- [Entries shown]:
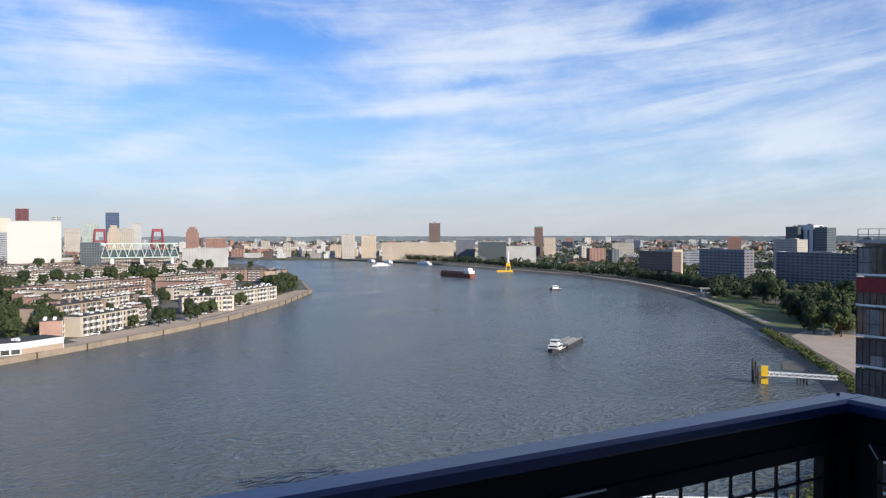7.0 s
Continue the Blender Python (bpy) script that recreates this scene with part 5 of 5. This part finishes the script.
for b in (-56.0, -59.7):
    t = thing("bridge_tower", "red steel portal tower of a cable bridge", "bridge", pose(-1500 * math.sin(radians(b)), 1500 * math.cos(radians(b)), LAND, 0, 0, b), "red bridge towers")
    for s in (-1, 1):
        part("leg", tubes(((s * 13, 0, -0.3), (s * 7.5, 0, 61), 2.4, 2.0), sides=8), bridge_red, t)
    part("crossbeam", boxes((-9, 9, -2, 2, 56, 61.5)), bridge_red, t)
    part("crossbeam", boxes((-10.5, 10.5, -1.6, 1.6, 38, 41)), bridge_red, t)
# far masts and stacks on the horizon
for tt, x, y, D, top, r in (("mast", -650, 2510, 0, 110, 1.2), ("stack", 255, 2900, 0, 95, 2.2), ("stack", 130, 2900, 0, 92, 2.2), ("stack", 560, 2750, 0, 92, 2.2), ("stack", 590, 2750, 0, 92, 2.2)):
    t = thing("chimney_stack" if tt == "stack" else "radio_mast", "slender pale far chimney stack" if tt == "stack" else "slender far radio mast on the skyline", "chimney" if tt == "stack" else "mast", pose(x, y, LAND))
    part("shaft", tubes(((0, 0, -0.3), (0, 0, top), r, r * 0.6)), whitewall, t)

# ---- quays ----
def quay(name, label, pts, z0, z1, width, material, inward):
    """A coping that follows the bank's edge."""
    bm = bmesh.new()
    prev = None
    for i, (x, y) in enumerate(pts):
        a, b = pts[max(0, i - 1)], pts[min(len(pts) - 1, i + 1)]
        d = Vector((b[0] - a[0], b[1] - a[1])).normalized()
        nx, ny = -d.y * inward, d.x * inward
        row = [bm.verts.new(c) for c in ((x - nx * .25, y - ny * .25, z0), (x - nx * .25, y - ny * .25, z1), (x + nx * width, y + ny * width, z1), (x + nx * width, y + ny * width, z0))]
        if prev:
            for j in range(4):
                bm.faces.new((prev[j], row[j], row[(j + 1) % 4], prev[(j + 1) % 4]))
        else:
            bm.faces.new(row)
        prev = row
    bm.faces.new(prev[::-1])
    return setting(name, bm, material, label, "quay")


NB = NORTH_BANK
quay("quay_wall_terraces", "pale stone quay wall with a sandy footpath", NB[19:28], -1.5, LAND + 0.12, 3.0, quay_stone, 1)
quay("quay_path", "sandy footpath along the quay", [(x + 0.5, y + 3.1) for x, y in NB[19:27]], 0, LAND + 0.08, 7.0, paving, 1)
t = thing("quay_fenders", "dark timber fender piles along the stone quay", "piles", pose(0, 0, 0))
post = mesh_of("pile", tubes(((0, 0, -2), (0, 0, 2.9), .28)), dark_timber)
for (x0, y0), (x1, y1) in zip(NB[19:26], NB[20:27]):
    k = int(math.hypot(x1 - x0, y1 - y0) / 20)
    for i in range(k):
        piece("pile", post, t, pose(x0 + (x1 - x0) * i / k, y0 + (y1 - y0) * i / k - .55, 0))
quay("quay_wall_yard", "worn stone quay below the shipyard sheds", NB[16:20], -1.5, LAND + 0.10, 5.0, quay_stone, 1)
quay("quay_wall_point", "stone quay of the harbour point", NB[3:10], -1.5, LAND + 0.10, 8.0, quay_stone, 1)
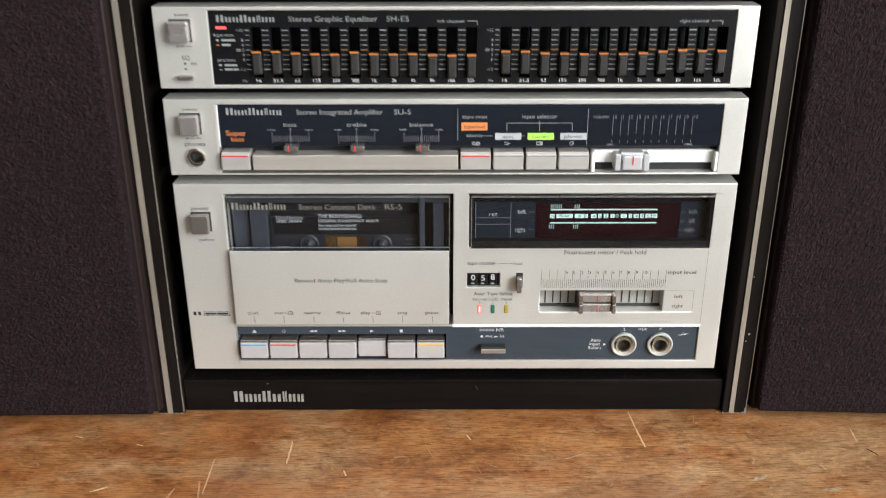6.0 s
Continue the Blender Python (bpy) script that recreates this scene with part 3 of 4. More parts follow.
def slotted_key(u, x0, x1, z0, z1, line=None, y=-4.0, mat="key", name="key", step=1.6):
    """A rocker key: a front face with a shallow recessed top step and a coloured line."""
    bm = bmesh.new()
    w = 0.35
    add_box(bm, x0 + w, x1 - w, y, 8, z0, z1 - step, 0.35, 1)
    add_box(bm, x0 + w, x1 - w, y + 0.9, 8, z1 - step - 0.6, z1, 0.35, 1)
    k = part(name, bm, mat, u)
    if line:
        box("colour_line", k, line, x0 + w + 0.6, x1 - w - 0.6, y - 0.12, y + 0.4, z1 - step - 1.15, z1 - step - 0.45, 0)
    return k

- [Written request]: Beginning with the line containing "finishes the script." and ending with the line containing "0.6)), whitewall, t)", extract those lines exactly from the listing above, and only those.

- [Exercise solution]:
Continue the Blender Python (bpy) script that recreates this scene with part 5 of 5. This part finishes the script.
for b in (-56.0, -59.7):
    t = thing("bridge_tower", "red steel portal tower of a cable bridge", "bridge", pose(-1500 * math.sin(radians(b)), 1500 * math.cos(radians(b)), LAND, 0, 0, b), "red bridge towers")
    for s in (-1, 1):
        part("leg", tubes(((s * 13, 0, -0.3), (s * 7.5, 0, 61), 2.4, 2.0), sides=8), bridge_red, t)
    part("crossbeam", boxes((-9, 9, -2, 2, 56, 61.5)), bridge_red, t)
    part("crossbeam", boxes((-10.5, 10.5, -1.6, 1.6, 38, 41)), bridge_red, t)
# far masts and stacks on the horizon
for tt, x, y, D, top, r in (("mast", -650, 2510, 0, 110, 1.2), ("stack", 255, 2900, 0, 95, 2.2), ("stack", 130, 2900, 0, 92, 2.2), ("stack", 560, 2750, 0, 92, 2.2), ("stack", 590, 2750, 0, 92, 2.2)):
    t = thing("chimney_stack" if tt == "stack" else "radio_mast", "slender pale far chimney stack" if tt == "stack" else "slender far radio mast on the skyline", "chimney" if tt == "stack" else "mast", pose(x, y, LAND))
    part("shaft", tubes(((0, 0, -0.3), (0, 0, top), r, r * 0.6)), whitewall, t)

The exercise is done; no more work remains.